The marriage and professional partnership between Xiao and Wu was intense, prolific and mutually-enriching. It deserves mention here that Wu Zuoren was a painter with a political bent. Though he was born in Suzhou, his family hailed from Anhui Province, and as such he had a natural sympathy for the common rural folk of the poorer inland provinces as well as the minority peoples from there. His sympathies there led him to spend time in Qinghai Province and Inner Mongolia, where his subject matter tended toward yaks and caravans. His sympathy for inland Chinese and for the national minorities along the Silk and Tea Roads, and his quasi-narodnichestvo, bled over from his artwork into his politics – which were decidedly leftist. He became active in the circles of the China Democratic League, later in his life serving on the central committee of the party.
All this is to correctly situate and background the participation of Xiao Shufang in the contest for a national flag of the new People’s Republic of China in the wake of the Civil War in 1949. On the fourth of July, 1949, the Preparatory Committee issued a call for flag designs which was published in, among other outlets, the People’s Daily and the Guangming Daily. There were four requirements for submissions to be considered. First: it had to show Chinese characteristics, relating to gæography, history and culture. Second: it had to show power characteristics, relating to the alliance between the rural and urban working classes. Third: it had to be on a 3:2 rectangular background. And fourth: the main colour had to be bright red, as specified by Zhou Enlai 周恩来.
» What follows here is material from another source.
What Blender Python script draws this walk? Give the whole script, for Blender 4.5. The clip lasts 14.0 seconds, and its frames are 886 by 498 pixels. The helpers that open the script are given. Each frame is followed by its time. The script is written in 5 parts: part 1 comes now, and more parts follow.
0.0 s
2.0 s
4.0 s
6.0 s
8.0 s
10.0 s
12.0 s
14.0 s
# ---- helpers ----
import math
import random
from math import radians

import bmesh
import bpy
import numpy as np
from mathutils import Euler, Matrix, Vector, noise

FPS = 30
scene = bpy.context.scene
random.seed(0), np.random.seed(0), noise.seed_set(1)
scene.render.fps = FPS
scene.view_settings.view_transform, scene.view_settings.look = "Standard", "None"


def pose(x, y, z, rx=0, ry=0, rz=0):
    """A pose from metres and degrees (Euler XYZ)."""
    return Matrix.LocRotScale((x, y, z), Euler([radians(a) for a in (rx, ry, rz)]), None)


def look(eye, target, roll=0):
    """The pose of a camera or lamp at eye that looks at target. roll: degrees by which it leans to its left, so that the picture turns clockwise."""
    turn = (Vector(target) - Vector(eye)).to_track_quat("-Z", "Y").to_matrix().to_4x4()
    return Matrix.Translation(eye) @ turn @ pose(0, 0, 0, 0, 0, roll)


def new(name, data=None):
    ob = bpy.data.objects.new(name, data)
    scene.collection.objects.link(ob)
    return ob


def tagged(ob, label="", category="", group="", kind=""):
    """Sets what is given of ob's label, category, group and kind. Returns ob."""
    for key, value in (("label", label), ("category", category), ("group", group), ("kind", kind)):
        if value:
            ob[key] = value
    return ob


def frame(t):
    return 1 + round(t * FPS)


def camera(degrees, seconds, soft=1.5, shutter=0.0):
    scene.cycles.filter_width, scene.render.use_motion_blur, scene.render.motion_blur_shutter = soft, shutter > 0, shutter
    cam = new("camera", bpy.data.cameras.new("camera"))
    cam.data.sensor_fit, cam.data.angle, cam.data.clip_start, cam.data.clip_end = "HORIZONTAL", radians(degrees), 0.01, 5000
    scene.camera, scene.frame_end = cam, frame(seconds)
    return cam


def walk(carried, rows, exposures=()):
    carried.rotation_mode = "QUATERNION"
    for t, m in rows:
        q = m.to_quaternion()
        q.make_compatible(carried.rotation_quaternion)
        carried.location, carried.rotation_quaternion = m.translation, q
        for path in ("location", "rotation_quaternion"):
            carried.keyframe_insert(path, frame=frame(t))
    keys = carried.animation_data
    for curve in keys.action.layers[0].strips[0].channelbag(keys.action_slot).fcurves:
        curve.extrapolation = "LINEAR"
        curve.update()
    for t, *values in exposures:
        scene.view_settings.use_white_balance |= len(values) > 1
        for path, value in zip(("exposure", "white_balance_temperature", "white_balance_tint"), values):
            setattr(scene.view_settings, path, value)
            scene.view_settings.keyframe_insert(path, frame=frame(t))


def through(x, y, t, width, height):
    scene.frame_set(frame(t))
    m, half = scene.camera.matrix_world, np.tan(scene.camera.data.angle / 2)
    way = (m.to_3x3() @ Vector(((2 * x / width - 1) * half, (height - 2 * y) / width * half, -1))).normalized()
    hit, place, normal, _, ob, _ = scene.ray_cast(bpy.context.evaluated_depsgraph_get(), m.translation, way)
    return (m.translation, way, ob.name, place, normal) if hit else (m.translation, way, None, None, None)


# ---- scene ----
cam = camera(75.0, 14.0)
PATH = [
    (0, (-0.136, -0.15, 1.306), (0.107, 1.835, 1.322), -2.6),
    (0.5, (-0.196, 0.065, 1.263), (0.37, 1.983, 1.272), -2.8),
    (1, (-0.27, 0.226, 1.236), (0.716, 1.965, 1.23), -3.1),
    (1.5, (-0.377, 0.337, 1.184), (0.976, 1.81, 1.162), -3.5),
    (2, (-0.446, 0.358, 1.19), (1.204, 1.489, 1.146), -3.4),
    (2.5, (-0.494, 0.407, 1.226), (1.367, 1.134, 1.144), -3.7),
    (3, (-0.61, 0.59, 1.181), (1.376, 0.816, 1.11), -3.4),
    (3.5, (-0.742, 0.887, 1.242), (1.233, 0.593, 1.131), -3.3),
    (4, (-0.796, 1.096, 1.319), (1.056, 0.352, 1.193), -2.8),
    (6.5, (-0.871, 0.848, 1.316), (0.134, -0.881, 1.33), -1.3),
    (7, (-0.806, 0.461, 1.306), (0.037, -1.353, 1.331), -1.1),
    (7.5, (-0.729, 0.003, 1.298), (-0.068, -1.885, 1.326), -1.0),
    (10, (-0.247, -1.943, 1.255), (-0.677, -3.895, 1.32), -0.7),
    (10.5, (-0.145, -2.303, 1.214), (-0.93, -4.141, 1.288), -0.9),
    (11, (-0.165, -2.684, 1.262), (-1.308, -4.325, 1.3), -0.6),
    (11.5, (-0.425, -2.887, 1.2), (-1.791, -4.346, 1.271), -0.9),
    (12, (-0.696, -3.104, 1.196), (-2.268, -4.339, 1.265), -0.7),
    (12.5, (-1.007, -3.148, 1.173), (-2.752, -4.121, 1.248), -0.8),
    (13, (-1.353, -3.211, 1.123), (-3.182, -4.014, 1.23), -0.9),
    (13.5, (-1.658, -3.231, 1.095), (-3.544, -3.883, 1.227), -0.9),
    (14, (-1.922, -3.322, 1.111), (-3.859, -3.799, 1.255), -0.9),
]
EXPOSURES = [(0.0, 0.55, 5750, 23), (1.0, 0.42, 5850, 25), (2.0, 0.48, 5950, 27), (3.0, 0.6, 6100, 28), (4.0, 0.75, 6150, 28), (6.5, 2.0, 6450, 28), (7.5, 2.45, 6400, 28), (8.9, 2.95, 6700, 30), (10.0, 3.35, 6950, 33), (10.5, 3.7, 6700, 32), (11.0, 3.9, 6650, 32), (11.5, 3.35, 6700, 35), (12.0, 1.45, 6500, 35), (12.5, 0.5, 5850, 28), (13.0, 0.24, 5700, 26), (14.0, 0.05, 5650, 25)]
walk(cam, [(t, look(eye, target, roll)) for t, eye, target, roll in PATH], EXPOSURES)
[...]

There were somewhere in the vicinity of 3,000 entries submitted in the latter half of July that year, and these were reviewed by the Political Consultative Conference throughout August and September. Among those who submitted flag designs were the Romantic poet Guo Moruo 郭沫若 and Singaporean businessman Chen Jiageng 陈嘉庚. However, the Political Consultative Conference managed to pare down the contest entries to a set of thirty-eight finalists. Among these finalists, two stand out in particular, and these are both the contributions of Xiao Shufang. Xiao Shufang’s flag designs both prominently feature Christian crosses – or, alternatively, the character tian 田 to represent agriculture and the peasantry. Proposal № 34 is: the red flag with a blue cross in white panel hoist, and Proposal № 35 is: the red flag with a white cross in blue panel hoist. The blue in the flag represents water, and the white represents light or hope – both of which Christ attributed to himself in the Gospel.
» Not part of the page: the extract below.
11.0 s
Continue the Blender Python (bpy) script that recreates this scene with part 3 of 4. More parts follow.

Finalist proposals for the PRC flag
Mme Xiao’s flags are on top row second from the right, and third row far right
To my knowledge, this is the first and only time that China has ever come close to having Christian imagery in any of their public symbols. That includes the Ming, Qing, Republican and Communist periods. Also, the nature of the competition was such that each and every symbol submitted on a flag was subjected to intense ideological scrutiny. Indeed, the reason that Mao Zedong’s 毛泽东 preferred flag ended up not being chosen, was because the horizontal yellow line through the middle, representing the Yellow River, was taken to represent a division of the country between north and south – and this was undesirable because the PCC wanted to emphasise the unity of the country.
And yet Xiao Shufang’s flags ended up as finalists, within the thirty-eight out of over three thousand that were seriously considered by the PCC to become the national flag of the new People’s Republic. Of course, it’s not possible to be ‘in the room’ with the PCC seventy-one years after the fact, but the implications are tantalising. Did Xiao herself understand the nature of the power characteristics of rural China, and the role of Christianity in rural reconstruction? Given her husband’s involvement in the China Democratic League, that’s not implausible. And clearly the PCC liked these flags enough to consider them as finalists. Did the Chinese Communists remember their intellectual and political debts to Christian œconomists like Richard Tawney and Christian social activists like Jimmy Yen 晏阳初? Given Mao’s own personal involvement in the Mass Education Movement, again, that’s not implausible.
At this point, one might look at the above, shake his head, and wonder: ‘This is all well and good, but the realities of Communist China were as far from Christian praxis as it’s possible to get.’ It is true that the Communist Party absolutely has been, and still is to a large degree anti-theistic. At the same time, though, the realities on the ground are messy – my wife comes from a family where a picture of Jesus Christ is on one wall of the same living room where a propaganda painting of Mao Zedong also hangs. Based on the example of Xiao Shufang’s flags, I would say that this strange and seemingly-incongruent messiness extends all the way to the top, and has extended a long way back.
Also, the point of bringing to light these historical eddies and byways, these instances of ‘may-have-been’ and ‘almost-was’, is to shed a certain degree of light on the present. Western observers would do well, in this case, not to presume too much, or to make too many stereotypical generalisations about Chinese public life even on the mainland. And Chinese people, particularly those of a nationalist bent, would do well to consider the complexities of their nation’s historical relationship to Christianity – which is not and never has been merely coterminous with the same nation’s relationship to the West. Christianity is a religion of the Silk Road. And the paintings of Wu Zuoyan and Xiao Shufang are by no means wholly Western.